→ PROMPT: Reproduce only the lines from the one containing "shutter > 0, shutter" through the one containing "carried.location, carried.rotation_quaternion = m.translation, q", exactly as written and with both ends included.

--- Start of DATA SHOWN ---

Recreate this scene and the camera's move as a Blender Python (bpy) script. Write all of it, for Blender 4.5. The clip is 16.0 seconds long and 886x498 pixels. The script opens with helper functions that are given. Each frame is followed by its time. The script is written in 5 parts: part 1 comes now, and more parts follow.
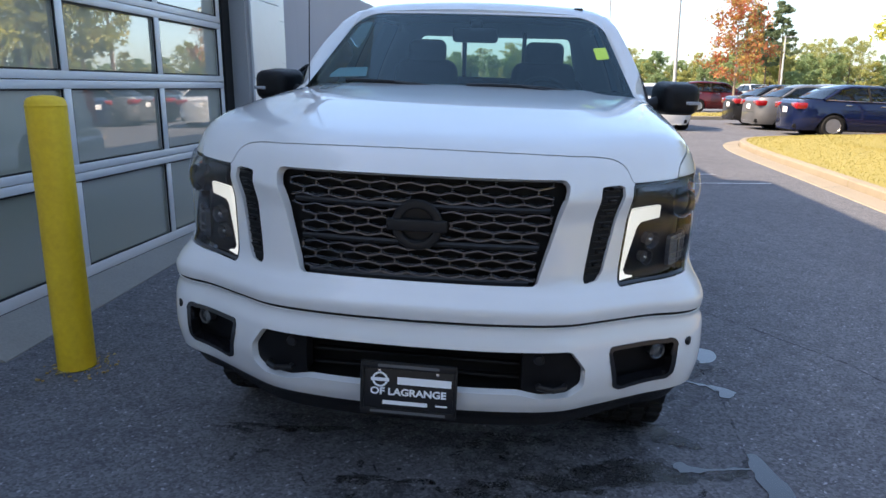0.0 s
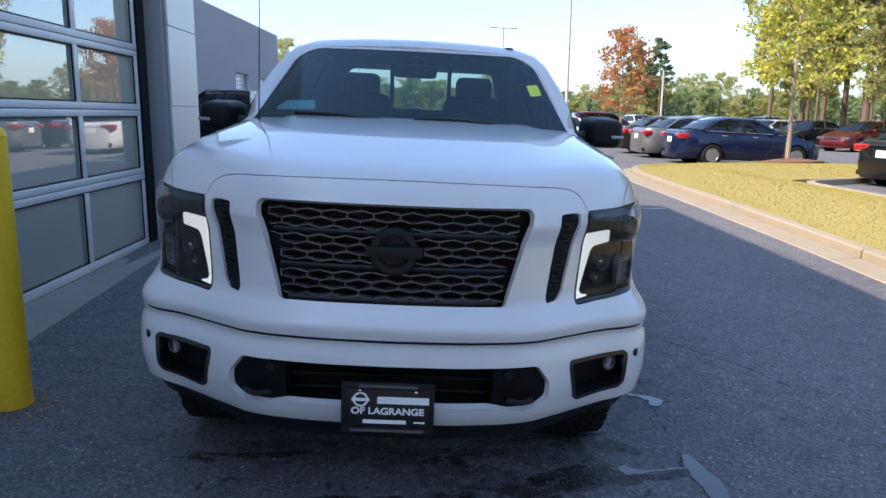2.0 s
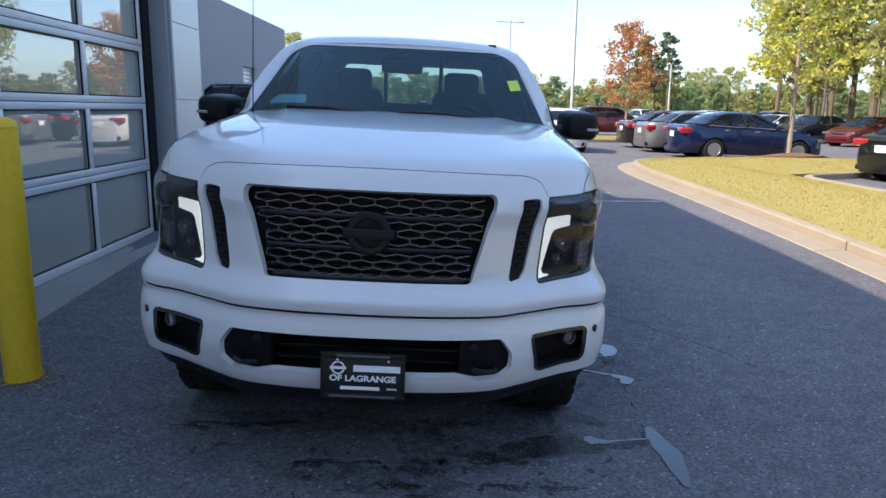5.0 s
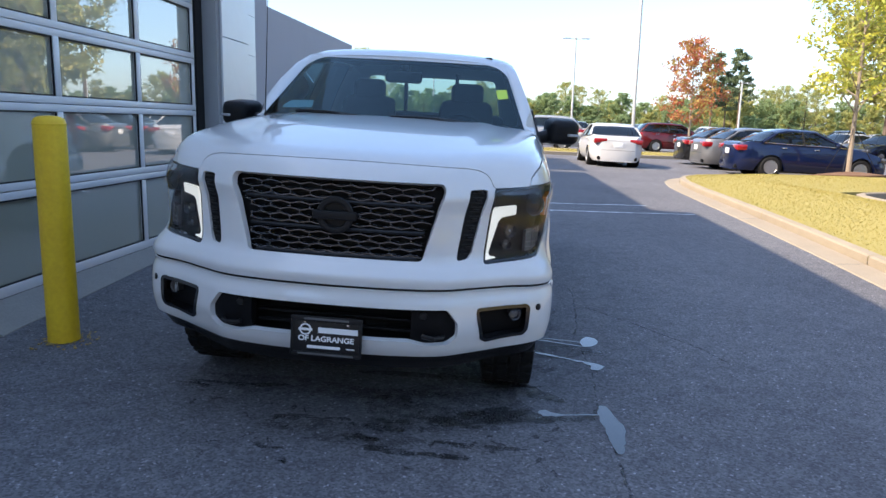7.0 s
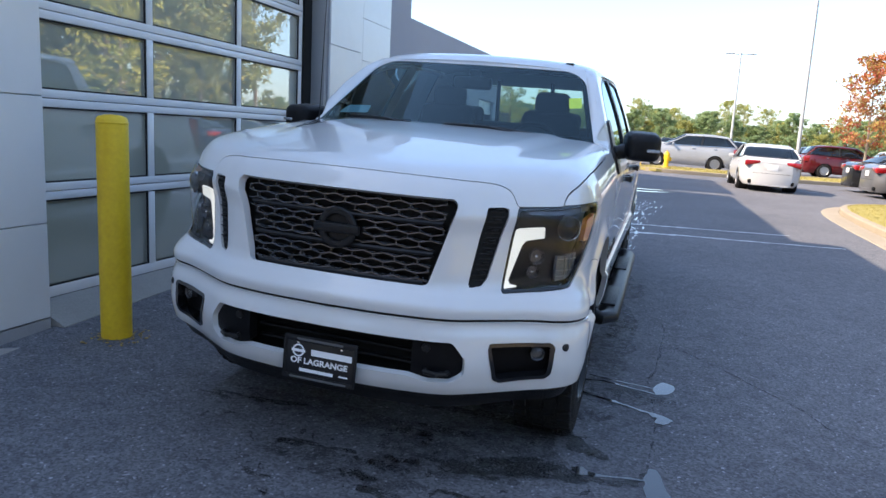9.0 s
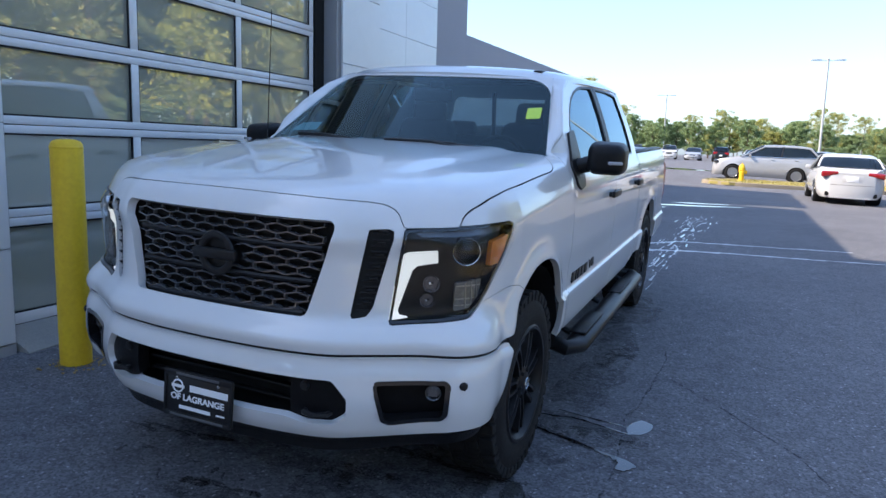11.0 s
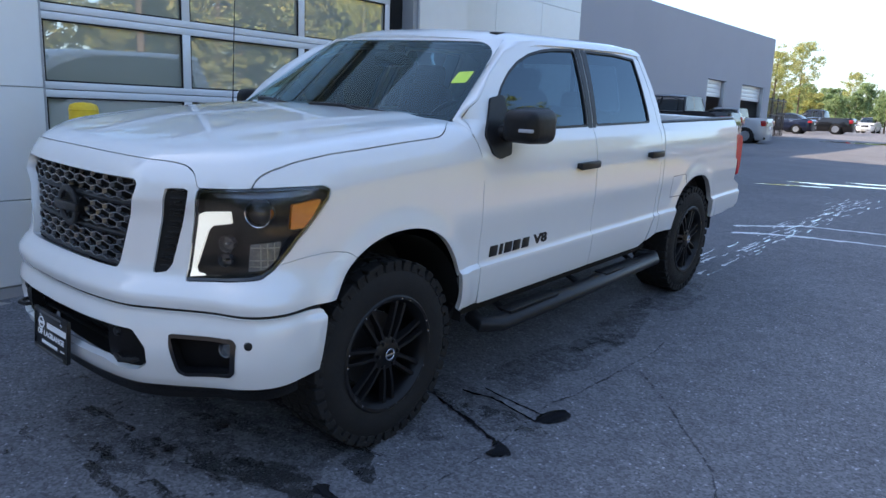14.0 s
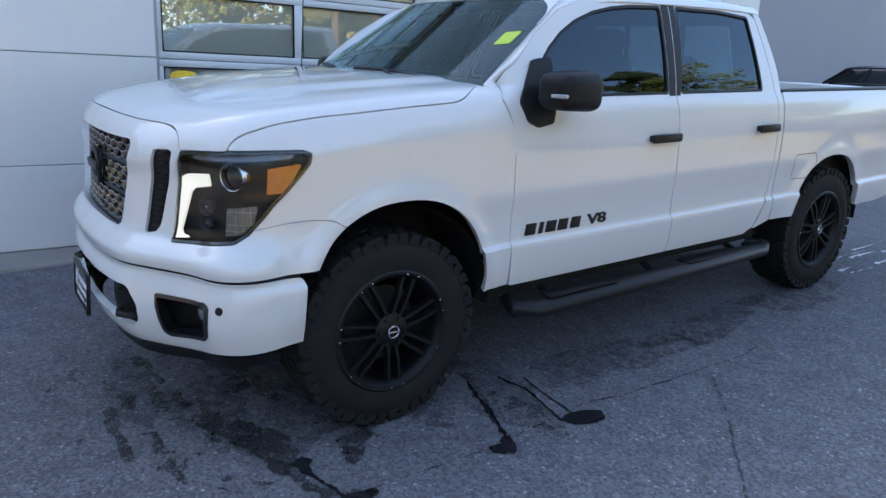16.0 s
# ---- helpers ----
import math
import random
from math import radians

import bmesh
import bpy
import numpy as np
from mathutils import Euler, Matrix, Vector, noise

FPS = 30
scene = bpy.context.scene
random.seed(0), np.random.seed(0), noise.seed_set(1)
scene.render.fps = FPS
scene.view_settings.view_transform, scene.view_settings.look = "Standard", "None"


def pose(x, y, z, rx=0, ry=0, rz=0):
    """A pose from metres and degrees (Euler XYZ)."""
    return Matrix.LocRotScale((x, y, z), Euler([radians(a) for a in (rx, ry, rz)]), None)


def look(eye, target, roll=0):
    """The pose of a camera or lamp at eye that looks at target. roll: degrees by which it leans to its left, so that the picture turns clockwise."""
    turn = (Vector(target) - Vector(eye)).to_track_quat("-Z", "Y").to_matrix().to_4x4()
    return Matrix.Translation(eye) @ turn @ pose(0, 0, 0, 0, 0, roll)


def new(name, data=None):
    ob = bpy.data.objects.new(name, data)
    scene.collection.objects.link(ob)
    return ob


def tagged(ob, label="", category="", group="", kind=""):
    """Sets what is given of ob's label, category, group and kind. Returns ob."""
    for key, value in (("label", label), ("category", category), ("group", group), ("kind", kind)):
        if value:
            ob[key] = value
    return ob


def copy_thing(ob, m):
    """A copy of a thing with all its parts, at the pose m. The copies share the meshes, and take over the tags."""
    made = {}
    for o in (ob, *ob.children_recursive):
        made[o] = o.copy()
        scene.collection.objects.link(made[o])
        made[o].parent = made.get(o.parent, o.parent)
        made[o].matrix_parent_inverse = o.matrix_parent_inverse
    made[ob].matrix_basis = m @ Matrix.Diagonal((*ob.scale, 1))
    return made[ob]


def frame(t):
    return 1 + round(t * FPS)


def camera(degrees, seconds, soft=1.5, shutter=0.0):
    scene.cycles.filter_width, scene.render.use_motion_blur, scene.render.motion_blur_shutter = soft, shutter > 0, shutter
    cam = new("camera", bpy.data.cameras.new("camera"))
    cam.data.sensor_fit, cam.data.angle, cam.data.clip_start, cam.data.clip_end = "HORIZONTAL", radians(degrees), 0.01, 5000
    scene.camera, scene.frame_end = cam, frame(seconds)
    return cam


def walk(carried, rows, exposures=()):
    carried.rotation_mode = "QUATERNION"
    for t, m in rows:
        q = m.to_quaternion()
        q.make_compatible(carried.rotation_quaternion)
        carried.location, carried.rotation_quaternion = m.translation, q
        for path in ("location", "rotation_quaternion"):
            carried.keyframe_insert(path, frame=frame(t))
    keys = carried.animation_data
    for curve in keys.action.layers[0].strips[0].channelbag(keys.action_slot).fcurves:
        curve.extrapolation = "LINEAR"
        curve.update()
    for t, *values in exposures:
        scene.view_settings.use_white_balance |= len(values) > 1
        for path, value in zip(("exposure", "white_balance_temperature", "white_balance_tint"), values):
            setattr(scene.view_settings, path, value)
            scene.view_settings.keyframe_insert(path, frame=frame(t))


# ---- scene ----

--- End of DATA SHOWN ---

→ ANSWER TO THE PROBLEM:
    scene.cycles.filter_width, scene.render.use_motion_blur, scene.render.motion_blur_shutter = soft, shutter > 0, shutter
    cam = new("camera", bpy.data.cameras.new("camera"))
    cam.data.sensor_fit, cam.data.angle, cam.data.clip_start, cam.data.clip_end = "HORIZONTAL", radians(degrees), 0.01, 5000
    scene.camera, scene.frame_end = cam, frame(seconds)
    return cam


def walk(carried, rows, exposures=()):
    carried.rotation_mode = "QUATERNION"
    for t, m in rows:
        q = m.to_quaternion()
        q.make_compatible(carried.rotation_quaternion)
        carried.location, carried.rotation_quaternion = m.translation, q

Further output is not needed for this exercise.